PHILADELPHIA – Sam Reinhart said he had been “prepared for it for a long time.” The slick 18-year-old center knew the Buffalo Sabres, a team desperate for elite forward talent, wanted to draft him with the No. 2 pick.
“I’ve certainly visualized myself in this uniform,” Reinhart said Friday inside the Wells Fargo Center after the Sabres selected him at the NHL Entry Draft. “I’m just thrilled and ecstatic to really make an impact there and go to Buffalo for the first time.”
Tim Murrray had been ready to take Reinhart for a long time. The general manager said the Sabres put Reinhart No. 1 on their list during organizational meetings last month.

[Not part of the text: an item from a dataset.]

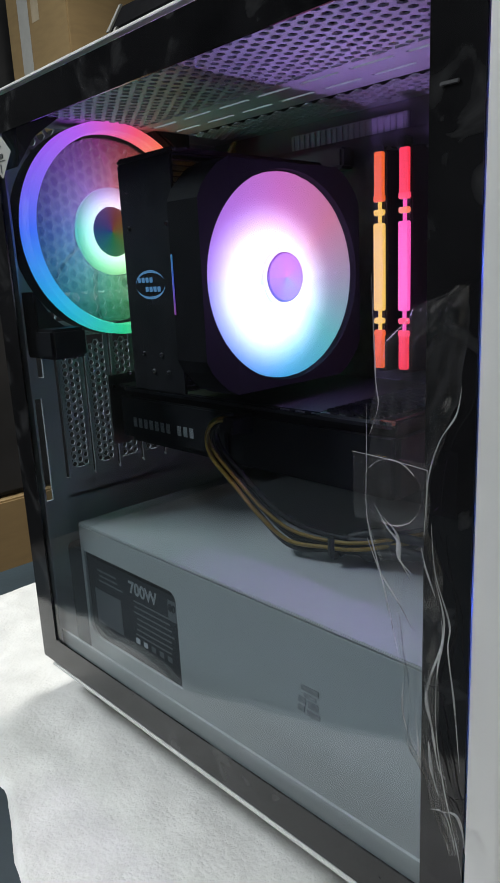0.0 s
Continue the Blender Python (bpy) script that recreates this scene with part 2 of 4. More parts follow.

The Sabres tweaked that list but never moved Reinhart.
When Murray approached the podium after the Florida Panthers selected stud defenseman Aaron Ekblad No. 1 overall, he didn’t hesitate or thank the fans watching back home in Buffalo.
He simply said the Sabres were taking Reinhart.
“You shouldn’t hesitate when you’re getting the first player on your list,” the rookie GM said.
Murray made it a priority to watch Reinhart after seeing him at the Canadian Hockey League Prospects Game. He followed the youngster for a week, went back to Canada a few weeks later and again for the playoffs, when Reinhart “was a dominant player.”
“He’s just so smart,” Murray said about Reinhart. “He makes players around him so much better that he would be extremely hard not to like.”
What separated Reinhart from the pack?
“I think hockey sense,” Murray said. “I think seeing the play three, four, five seconds before it happens.”
If Reinhart has his way, he’ll be wearing that Sabres uniform on opening night in October. The Kootenay Ice star, fresh off a 36-goal, 105-point Western Hockey League campaign, believes he’s ready to crack the NHL immediately.
“I think the biggest thing is I feel ready to play,” Reinhart said. “It’s a young team. I’m very familiar with that organization.”
Murray said he has “no idea” about Reinhart’s status for next season.
“He’s a young prospect,” he said. “So he has a big summer ahead of him. He’s a got a development camp, a rookie tournament and training camp and exhibition games. He’ll be judged each and every day of that schedule.”
Of course, Reinhart knows nothing will be handed to him.
“I know it’s not going to be given to me right away,” he said. “I’m going to do everything I can to step in there and make an impact and take advantage of every opportunity.”
The Sabres challenged prospects at the recent NHL scouting combine, asking them what would happen if they went back to junior.
“It says a lot about the kind of guys they are,” Reinhart said. “I love to surround myself with an organization like that.”
So what does Reinhart have to do to make the NHL?
“The biggest thing as a young guy trying to break into the league is continuing to get bigger and stronger, and I’ve been doing that for quite some time now,” he said.
More on Reinhart later.
Murray, despite three 2014 second-round picks in his hand, couldn’t secure another first-rounder like he wanted.
“I don’t know if I was close,” said Murray, who has picks 31, 39 and 49. “I made big offers. I went from the 20s and late teens thinking two seconds would do it. I offered three seconds to seven teams for one first.”
Murray also said he could’ve moved up two spots by trading the 31st pick.
He wasn’t fretting over which player Florida would select first.
“At some point, you just sit down and whatever happens happens,” Murray said.
Murray also had talks with teams about moving down a couple spots if Florida took someone other than Ekblad.
The final six rounds are today. The Sabres also pick at 61, 121, 151 and 181.
Reinhart’s the fourth member of his family to be drafted by an NHL team. His father, Paul, was the No. 12 pick by Atlanta in 1979 and played 648 NHL games. His brother, Max, was a third-round pick in 2010 and has played 19 NHL games with Calgary. His other brother, Griffin, was the No. 4 pick by the New York Islanders in 2012.